%%

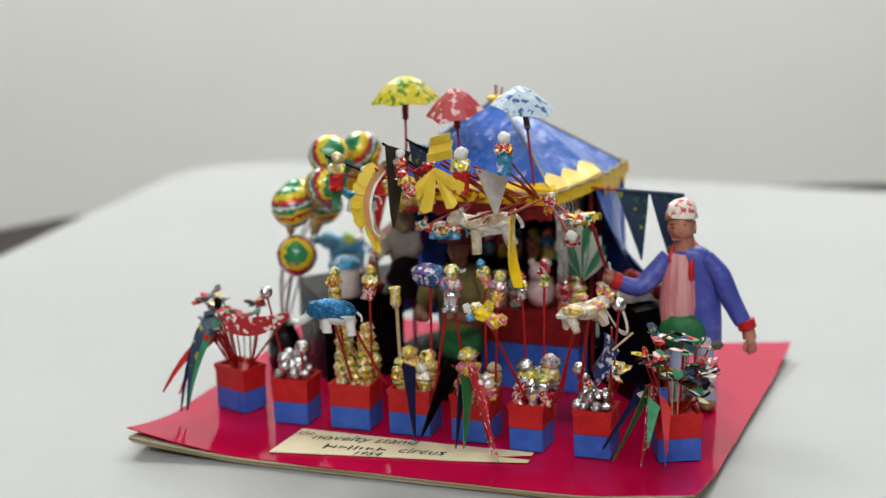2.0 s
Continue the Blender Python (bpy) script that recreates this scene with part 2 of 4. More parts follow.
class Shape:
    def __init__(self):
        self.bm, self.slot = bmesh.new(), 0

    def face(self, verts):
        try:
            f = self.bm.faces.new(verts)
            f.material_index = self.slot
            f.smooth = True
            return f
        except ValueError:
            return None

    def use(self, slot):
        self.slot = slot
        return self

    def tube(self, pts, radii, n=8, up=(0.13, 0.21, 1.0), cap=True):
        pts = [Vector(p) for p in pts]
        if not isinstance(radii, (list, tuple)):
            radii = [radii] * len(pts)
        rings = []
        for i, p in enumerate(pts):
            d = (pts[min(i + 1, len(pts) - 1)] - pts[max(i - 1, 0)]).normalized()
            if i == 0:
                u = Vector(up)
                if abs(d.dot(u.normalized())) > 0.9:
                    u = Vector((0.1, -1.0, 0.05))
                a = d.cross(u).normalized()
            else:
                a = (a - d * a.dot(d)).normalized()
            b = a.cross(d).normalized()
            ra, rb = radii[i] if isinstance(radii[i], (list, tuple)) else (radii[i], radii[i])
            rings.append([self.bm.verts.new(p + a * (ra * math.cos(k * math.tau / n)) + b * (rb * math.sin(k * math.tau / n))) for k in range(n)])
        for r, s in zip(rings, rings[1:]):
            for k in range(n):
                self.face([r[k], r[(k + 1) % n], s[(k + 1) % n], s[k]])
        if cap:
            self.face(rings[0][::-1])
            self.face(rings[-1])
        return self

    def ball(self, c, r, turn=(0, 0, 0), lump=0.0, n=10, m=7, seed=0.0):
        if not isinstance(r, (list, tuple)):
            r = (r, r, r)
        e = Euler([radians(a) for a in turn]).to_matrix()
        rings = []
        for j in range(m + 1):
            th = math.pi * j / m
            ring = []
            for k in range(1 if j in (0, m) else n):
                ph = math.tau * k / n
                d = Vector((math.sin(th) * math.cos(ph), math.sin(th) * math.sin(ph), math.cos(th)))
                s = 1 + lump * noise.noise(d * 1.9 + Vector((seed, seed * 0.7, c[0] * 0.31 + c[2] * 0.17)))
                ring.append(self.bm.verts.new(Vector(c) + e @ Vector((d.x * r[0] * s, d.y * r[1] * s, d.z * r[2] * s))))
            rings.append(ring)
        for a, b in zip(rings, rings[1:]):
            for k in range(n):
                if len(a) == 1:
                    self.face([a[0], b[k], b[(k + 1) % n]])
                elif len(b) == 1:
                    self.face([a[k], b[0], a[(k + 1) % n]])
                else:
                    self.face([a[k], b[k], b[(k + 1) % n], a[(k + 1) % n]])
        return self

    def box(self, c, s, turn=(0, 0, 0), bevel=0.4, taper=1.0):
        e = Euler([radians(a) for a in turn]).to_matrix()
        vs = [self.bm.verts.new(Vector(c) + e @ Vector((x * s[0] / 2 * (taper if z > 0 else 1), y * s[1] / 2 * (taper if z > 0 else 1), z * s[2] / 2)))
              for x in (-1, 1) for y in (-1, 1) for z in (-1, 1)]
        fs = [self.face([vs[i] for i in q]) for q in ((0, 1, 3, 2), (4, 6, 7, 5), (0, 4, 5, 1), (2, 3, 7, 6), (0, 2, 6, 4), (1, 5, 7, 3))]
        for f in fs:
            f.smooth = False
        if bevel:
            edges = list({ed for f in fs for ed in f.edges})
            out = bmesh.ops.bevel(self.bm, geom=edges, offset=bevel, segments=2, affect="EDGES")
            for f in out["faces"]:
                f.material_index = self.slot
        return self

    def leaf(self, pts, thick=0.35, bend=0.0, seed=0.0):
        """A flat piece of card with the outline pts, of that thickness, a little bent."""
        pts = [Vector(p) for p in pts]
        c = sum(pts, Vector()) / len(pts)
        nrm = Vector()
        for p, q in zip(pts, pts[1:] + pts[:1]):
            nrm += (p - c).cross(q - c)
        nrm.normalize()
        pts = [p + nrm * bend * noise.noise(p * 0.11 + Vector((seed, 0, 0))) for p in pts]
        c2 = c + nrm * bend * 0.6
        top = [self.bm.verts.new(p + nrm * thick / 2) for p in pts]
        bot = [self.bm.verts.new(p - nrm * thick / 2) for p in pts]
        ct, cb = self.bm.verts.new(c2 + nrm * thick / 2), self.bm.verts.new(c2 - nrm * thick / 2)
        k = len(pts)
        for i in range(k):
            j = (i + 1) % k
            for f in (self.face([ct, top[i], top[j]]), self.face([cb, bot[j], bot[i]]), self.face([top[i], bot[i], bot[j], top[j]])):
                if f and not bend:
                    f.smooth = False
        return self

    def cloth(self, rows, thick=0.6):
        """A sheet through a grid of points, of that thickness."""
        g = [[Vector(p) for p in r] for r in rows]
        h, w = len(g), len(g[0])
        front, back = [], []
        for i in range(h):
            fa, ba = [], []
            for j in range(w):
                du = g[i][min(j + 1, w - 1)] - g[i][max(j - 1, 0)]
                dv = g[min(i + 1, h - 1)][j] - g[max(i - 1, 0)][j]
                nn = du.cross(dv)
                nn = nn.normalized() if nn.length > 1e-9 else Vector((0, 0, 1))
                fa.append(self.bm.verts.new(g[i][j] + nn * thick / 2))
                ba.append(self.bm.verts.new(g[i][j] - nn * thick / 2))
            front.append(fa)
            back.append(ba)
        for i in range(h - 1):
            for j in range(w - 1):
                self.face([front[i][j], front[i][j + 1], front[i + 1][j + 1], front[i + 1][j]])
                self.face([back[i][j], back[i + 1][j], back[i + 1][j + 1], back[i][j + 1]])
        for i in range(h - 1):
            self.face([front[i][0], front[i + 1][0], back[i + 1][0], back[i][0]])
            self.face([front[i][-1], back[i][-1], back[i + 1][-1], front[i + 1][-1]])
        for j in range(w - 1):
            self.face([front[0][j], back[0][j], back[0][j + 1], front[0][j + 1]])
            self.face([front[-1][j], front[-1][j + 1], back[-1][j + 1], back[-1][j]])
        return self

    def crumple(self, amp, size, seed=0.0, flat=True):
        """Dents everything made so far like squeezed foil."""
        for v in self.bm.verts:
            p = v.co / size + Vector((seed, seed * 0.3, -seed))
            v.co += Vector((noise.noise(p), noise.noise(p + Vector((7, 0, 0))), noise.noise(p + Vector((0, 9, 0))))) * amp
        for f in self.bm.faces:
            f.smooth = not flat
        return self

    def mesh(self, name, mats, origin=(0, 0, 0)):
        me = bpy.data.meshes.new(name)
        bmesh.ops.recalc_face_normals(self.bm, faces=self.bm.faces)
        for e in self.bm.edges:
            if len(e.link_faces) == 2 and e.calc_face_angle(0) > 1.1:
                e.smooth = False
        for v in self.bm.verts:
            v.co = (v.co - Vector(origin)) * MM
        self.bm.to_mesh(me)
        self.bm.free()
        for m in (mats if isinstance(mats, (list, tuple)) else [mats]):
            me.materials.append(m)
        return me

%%
%%

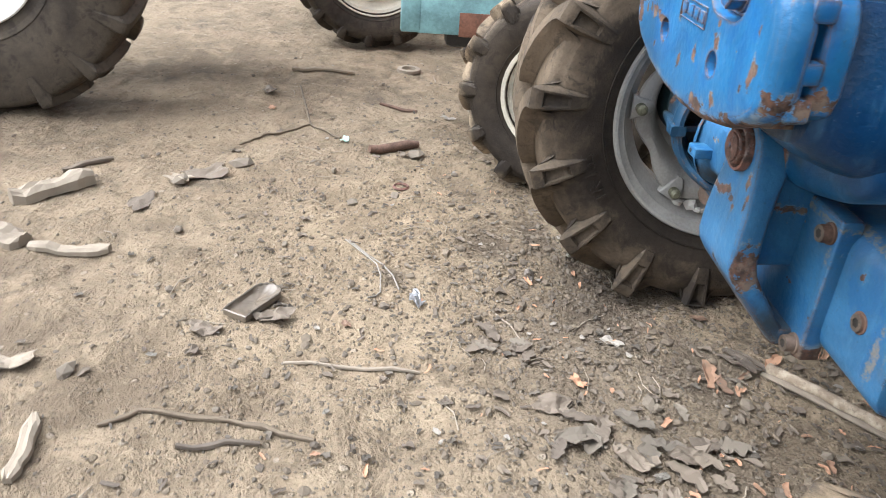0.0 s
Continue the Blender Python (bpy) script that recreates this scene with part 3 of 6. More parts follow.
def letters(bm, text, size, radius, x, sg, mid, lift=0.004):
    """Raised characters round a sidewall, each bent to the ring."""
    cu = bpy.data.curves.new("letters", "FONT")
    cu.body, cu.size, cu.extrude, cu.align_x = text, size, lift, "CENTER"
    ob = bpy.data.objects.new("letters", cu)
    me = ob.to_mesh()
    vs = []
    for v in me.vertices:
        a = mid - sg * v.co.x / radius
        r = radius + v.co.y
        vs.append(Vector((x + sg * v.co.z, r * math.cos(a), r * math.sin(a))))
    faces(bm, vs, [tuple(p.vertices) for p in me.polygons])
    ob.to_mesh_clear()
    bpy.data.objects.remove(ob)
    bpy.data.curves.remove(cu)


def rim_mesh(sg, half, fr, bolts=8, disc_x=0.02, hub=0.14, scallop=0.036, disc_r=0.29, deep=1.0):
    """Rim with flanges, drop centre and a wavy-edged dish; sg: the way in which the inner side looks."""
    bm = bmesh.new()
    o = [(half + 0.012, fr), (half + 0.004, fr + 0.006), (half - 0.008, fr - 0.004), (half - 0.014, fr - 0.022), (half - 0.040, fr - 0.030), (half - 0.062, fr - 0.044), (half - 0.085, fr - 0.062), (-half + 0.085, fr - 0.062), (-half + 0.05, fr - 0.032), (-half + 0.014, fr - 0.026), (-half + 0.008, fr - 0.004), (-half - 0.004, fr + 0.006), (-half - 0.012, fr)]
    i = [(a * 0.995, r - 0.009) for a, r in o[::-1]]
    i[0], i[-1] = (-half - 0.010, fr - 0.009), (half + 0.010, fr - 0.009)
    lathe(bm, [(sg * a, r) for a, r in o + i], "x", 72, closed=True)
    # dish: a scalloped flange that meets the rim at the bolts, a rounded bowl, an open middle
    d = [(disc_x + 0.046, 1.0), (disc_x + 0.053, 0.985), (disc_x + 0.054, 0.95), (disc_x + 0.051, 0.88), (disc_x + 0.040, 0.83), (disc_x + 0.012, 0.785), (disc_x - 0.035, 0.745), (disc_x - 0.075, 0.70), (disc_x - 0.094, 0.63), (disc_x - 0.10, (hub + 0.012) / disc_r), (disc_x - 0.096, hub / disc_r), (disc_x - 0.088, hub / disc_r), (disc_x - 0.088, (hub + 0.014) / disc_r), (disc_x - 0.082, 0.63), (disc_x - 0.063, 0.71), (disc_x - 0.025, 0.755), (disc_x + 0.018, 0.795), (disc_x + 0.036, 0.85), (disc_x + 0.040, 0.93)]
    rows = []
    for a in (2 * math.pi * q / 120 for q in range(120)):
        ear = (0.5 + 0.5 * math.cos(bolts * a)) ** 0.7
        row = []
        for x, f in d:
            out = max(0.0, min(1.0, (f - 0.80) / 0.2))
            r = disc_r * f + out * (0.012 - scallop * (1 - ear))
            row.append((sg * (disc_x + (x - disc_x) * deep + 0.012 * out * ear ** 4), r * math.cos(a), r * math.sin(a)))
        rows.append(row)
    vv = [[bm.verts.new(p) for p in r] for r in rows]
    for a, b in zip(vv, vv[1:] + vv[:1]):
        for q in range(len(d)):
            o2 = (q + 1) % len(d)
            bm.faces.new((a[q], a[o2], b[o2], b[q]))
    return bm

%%
%%

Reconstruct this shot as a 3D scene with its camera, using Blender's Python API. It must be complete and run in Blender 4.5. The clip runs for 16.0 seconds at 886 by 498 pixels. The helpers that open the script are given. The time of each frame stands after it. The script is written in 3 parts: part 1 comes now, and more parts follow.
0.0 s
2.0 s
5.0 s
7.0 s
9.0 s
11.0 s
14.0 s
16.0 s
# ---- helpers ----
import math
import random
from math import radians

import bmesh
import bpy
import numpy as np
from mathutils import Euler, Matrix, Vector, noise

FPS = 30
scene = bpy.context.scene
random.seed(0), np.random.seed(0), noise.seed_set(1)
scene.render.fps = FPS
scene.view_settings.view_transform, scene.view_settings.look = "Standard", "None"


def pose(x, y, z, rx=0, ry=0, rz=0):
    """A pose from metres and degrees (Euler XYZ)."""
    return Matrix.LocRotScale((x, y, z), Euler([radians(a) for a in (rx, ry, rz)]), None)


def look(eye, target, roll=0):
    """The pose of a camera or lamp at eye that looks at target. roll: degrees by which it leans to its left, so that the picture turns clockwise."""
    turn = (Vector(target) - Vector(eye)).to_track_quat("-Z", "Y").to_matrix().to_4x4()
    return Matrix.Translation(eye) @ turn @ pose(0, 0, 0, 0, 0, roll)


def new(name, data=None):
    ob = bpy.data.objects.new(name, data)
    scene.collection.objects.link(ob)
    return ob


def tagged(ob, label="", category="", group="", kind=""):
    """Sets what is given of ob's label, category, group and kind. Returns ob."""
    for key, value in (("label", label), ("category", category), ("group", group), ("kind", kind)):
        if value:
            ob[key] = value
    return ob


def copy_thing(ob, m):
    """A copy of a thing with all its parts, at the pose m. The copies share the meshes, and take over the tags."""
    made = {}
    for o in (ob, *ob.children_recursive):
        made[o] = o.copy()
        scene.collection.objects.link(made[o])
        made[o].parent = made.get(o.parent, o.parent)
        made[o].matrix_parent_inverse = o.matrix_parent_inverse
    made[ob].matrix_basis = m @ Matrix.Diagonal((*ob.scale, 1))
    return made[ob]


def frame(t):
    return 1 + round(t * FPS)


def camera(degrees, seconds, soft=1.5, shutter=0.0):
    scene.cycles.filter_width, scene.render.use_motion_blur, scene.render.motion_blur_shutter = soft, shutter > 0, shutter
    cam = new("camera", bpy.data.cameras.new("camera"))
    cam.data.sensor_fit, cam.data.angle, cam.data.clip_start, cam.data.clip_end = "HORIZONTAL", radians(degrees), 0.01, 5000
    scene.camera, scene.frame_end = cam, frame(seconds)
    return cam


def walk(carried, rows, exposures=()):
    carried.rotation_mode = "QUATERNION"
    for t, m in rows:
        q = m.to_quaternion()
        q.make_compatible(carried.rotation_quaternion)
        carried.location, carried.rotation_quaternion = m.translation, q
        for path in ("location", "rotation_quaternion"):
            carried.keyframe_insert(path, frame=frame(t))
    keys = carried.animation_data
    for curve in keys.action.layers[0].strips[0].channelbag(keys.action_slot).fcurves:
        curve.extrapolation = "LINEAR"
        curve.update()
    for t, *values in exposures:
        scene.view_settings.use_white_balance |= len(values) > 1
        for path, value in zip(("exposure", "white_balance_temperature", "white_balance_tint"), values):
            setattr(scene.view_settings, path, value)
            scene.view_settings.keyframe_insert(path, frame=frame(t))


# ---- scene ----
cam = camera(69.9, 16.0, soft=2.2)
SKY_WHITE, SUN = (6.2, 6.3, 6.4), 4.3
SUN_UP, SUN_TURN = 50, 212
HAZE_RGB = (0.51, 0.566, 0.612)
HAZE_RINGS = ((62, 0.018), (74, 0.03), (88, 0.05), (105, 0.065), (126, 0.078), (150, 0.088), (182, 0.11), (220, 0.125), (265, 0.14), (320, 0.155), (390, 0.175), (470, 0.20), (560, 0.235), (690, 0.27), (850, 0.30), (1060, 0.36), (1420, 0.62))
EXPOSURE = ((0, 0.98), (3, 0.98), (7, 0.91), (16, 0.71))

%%

Choose all lines containing the string "with" and copy them out.

Output of the task.
Continue the Blender Python (bpy) script that recreates this scene with part 2 of 4. More parts follow.
        """A flat piece of card with the outline pts, of that thickness, a little bent."""
Continue the Blender Python (bpy) script that recreates this scene with part 3 of 6. More parts follow.
    """Rim with flanges, drop centre and a wavy-edged dish; sg: the way in which the inner side looks."""
Reconstruct this shot as a 3D scene with its camera, using Blender's Python API. It must be complete and run in Blender 4.5. The clip runs for 16.0 seconds at 886 by 498 pixels. The helpers that open the script are given. The time of each frame stands after it. The script is written in 3 parts: part 1 comes now, and more parts follow.
    """A copy of a thing with all its parts, at the pose m. The copies share the meshes, and take over the tags."""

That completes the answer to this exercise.